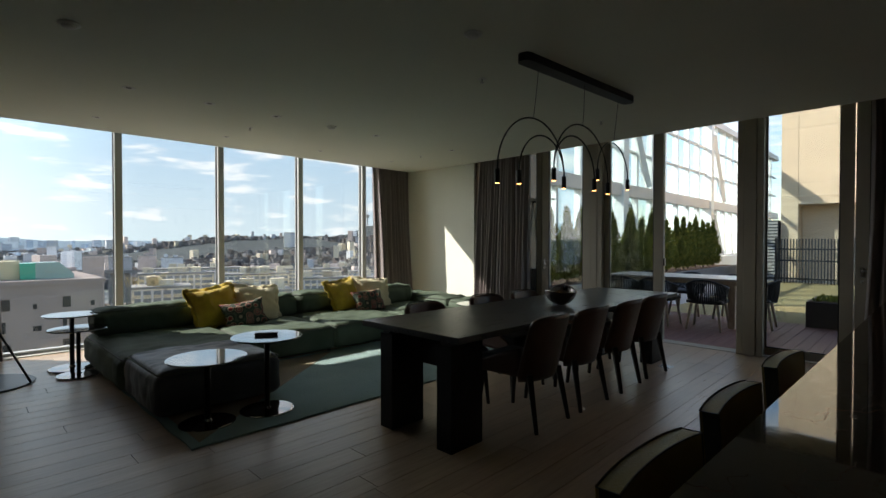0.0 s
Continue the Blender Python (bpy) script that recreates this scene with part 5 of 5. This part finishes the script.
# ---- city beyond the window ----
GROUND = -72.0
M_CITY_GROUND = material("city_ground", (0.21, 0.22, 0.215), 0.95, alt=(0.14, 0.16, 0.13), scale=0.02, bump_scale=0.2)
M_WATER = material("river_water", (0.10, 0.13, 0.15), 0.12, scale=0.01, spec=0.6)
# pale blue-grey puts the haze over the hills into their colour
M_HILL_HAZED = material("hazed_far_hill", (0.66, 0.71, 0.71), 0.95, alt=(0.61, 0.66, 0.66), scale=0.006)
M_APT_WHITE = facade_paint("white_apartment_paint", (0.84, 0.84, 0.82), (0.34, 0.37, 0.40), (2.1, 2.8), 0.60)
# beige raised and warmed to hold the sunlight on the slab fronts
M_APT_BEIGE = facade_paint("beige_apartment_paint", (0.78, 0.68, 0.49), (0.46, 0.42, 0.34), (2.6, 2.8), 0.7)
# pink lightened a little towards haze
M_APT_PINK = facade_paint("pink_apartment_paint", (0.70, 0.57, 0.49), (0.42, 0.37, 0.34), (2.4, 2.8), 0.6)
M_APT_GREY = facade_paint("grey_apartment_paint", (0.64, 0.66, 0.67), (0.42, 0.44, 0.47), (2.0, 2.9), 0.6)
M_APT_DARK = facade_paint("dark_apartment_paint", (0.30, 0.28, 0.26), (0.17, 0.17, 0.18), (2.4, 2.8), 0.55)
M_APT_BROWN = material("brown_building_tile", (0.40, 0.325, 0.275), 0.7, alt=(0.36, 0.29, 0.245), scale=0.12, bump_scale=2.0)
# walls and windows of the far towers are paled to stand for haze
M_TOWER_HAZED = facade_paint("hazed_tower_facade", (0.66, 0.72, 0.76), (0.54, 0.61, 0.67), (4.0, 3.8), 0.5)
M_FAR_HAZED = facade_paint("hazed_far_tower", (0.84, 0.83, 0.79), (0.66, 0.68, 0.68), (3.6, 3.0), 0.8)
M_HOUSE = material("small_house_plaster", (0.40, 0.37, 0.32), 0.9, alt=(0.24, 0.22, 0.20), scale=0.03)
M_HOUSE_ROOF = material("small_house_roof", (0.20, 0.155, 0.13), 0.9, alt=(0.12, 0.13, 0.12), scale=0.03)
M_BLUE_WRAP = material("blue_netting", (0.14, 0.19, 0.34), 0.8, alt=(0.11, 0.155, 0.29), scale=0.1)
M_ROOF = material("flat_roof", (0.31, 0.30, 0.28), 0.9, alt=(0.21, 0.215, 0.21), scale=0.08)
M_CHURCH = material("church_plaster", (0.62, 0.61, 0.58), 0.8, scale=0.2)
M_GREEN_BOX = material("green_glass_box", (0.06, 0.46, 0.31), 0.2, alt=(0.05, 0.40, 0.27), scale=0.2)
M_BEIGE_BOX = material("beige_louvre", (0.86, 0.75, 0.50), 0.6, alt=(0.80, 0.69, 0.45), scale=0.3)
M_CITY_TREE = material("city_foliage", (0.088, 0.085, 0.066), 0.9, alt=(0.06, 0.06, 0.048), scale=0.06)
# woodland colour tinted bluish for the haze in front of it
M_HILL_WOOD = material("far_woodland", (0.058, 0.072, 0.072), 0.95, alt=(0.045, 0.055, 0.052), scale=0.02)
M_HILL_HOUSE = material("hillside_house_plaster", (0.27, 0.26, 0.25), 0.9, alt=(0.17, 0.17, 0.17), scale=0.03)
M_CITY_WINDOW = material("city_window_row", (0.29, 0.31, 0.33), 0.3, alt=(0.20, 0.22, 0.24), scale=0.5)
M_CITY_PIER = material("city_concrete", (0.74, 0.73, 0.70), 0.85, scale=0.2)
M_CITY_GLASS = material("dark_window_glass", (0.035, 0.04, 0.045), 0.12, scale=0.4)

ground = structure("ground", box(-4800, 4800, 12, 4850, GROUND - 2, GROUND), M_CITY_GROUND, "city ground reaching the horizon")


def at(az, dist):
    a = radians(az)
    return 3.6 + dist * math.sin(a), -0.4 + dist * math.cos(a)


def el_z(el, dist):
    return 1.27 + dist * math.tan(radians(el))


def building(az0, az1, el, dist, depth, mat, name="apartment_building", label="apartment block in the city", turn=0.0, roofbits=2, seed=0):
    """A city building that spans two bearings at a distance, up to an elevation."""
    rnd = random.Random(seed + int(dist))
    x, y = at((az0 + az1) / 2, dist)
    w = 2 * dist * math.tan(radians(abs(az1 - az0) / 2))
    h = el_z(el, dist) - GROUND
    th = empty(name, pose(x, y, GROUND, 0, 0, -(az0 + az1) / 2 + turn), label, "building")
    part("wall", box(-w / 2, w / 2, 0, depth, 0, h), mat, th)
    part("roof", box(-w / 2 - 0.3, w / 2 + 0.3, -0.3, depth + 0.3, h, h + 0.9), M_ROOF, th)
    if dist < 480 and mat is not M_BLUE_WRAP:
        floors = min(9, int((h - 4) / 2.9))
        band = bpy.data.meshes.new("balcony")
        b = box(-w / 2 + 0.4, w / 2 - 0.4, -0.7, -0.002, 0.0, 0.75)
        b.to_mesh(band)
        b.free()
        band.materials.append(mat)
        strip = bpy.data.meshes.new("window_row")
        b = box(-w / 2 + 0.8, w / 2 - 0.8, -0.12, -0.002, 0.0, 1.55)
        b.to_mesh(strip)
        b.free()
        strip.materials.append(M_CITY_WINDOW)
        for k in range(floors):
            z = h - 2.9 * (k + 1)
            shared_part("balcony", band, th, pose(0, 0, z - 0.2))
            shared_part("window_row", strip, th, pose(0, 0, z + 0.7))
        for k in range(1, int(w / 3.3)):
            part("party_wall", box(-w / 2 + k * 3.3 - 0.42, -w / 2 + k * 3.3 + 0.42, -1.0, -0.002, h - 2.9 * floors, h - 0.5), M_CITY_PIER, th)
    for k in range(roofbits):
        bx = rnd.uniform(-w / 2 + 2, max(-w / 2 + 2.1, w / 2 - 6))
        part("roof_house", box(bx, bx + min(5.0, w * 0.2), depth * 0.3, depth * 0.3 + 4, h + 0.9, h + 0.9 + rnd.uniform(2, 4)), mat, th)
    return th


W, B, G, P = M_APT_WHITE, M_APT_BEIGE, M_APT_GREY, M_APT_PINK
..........
- _PROBLEM TO SOLVE_
Using the data above, write out every line exactly, leaving the images behind.

- _FULL ANSWER_
0.0 s
Continue the Blender Python (bpy) script that recreates this scene with part 5 of 5. This part finishes the script.
# ---- city beyond the window ----
GROUND = -72.0
M_CITY_GROUND = material("city_ground", (0.21, 0.22, 0.215), 0.95, alt=(0.14, 0.16, 0.13), scale=0.02, bump_scale=0.2)
M_WATER = material("river_water", (0.10, 0.13, 0.15), 0.12, scale=0.01, spec=0.6)
# pale blue-grey puts the haze over the hills into their colour
M_HILL_HAZED = material("hazed_far_hill", (0.66, 0.71, 0.71), 0.95, alt=(0.61, 0.66, 0.66), scale=0.006)
M_APT_WHITE = facade_paint("white_apartment_paint", (0.84, 0.84, 0.82), (0.34, 0.37, 0.40), (2.1, 2.8), 0.60)
# beige raised and warmed to hold the sunlight on the slab fronts
M_APT_BEIGE = facade_paint("beige_apartment_paint", (0.78, 0.68, 0.49), (0.46, 0.42, 0.34), (2.6, 2.8), 0.7)
# pink lightened a little towards haze
M_APT_PINK = facade_paint("pink_apartment_paint", (0.70, 0.57, 0.49), (0.42, 0.37, 0.34), (2.4, 2.8), 0.6)
M_APT_GREY = facade_paint("grey_apartment_paint", (0.64, 0.66, 0.67), (0.42, 0.44, 0.47), (2.0, 2.9), 0.6)
M_APT_DARK = facade_paint("dark_apartment_paint", (0.30, 0.28, 0.26), (0.17, 0.17, 0.18), (2.4, 2.8), 0.55)
M_APT_BROWN = material("brown_building_tile", (0.40, 0.325, 0.275), 0.7, alt=(0.36, 0.29, 0.245), scale=0.12, bump_scale=2.0)
# walls and windows of the far towers are paled to stand for haze
M_TOWER_HAZED = facade_paint("hazed_tower_facade", (0.66, 0.72, 0.76), (0.54, 0.61, 0.67), (4.0, 3.8), 0.5)
M_FAR_HAZED = facade_paint("hazed_far_tower", (0.84, 0.83, 0.79), (0.66, 0.68, 0.68), (3.6, 3.0), 0.8)
M_HOUSE = material("small_house_plaster", (0.40, 0.37, 0.32), 0.9, alt=(0.24, 0.22, 0.20), scale=0.03)
M_HOUSE_ROOF = material("small_house_roof", (0.20, 0.155, 0.13), 0.9, alt=(0.12, 0.13, 0.12), scale=0.03)
M_BLUE_WRAP = material("blue_netting", (0.14, 0.19, 0.34), 0.8, alt=(0.11, 0.155, 0.29), scale=0.1)
M_ROOF = material("flat_roof", (0.31, 0.30, 0.28), 0.9, alt=(0.21, 0.215, 0.21), scale=0.08)
M_CHURCH = material("church_plaster", (0.62, 0.61, 0.58), 0.8, scale=0.2)
M_GREEN_BOX = material("green_glass_box", (0.06, 0.46, 0.31), 0.2, alt=(0.05, 0.40, 0.27), scale=0.2)
M_BEIGE_BOX = material("beige_louvre", (0.86, 0.75, 0.50), 0.6, alt=(0.80, 0.69, 0.45), scale=0.3)
M_CITY_TREE = material("city_foliage", (0.088, 0.085, 0.066), 0.9, alt=(0.06, 0.06, 0.048), scale=0.06)
# woodland colour tinted bluish for the haze in front of it
M_HILL_WOOD = material("far_woodland", (0.058, 0.072, 0.072), 0.95, alt=(0.045, 0.055, 0.052), scale=0.02)
M_HILL_HOUSE = material("hillside_house_plaster", (0.27, 0.26, 0.25), 0.9, alt=(0.17, 0.17, 0.17), scale=0.03)
M_CITY_WINDOW = material("city_window_row", (0.29, 0.31, 0.33), 0.3, alt=(0.20, 0.22, 0.24), scale=0.5)
M_CITY_PIER = material("city_concrete", (0.74, 0.73, 0.70), 0.85, scale=0.2)
M_CITY_GLASS = material("dark_window_glass", (0.035, 0.04, 0.045), 0.12, scale=0.4)

ground = structure("ground", box(-4800, 4800, 12, 4850, GROUND - 2, GROUND), M_CITY_GROUND, "city ground reaching the horizon")


def at(az, dist):
    a = radians(az)
    return 3.6 + dist * math.sin(a), -0.4 + dist * math.cos(a)


def el_z(el, dist):
    return 1.27 + dist * math.tan(radians(el))


def building(az0, az1, el, dist, depth, mat, name="apartment_building", label="apartment block in the city", turn=0.0, roofbits=2, seed=0):
    """A city building that spans two bearings at a distance, up to an elevation."""
    rnd = random.Random(seed + int(dist))
    x, y = at((az0 + az1) / 2, dist)
    w = 2 * dist * math.tan(radians(abs(az1 - az0) / 2))
    h = el_z(el, dist) - GROUND
    th = empty(name, pose(x, y, GROUND, 0, 0, -(az0 + az1) / 2 + turn), label, "building")
    part("wall", box(-w / 2, w / 2, 0, depth, 0, h), mat, th)
    part("roof", box(-w / 2 - 0.3, w / 2 + 0.3, -0.3, depth + 0.3, h, h + 0.9), M_ROOF, th)
    if dist < 480 and mat is not M_BLUE_WRAP:
        floors = min(9, int((h - 4) / 2.9))
        band = bpy.data.meshes.new("balcony")
        b = box(-w / 2 + 0.4, w / 2 - 0.4, -0.7, -0.002, 0.0, 0.75)
        b.to_mesh(band)
        b.free()
        band.materials.append(mat)
        strip = bpy.data.meshes.new("window_row")
        b = box(-w / 2 + 0.8, w / 2 - 0.8, -0.12, -0.002, 0.0, 1.55)
        b.to_mesh(strip)
        b.free()
        strip.materials.append(M_CITY_WINDOW)
        for k in range(floors):
            z = h - 2.9 * (k + 1)
            shared_part("balcony", band, th, pose(0, 0, z - 0.2))
            shared_part("window_row", strip, th, pose(0, 0, z + 0.7))
        for k in range(1, int(w / 3.3)):
            part("party_wall", box(-w / 2 + k * 3.3 - 0.42, -w / 2 + k * 3.3 + 0.42, -1.0, -0.002, h - 2.9 * floors, h - 0.5), M_CITY_PIER, th)
    for k in range(roofbits):
        bx = rnd.uniform(-w / 2 + 2, max(-w / 2 + 2.1, w / 2 - 6))
        part("roof_house", box(bx, bx + min(5.0, w * 0.2), depth * 0.3, depth * 0.3 + 4, h + 0.9, h + 0.9 + rnd.uniform(2, 4)), mat, th)
    return th


W, B, G, P = M_APT_WHITE, M_APT_BEIGE, M_APT_GREY, M_APT_PINK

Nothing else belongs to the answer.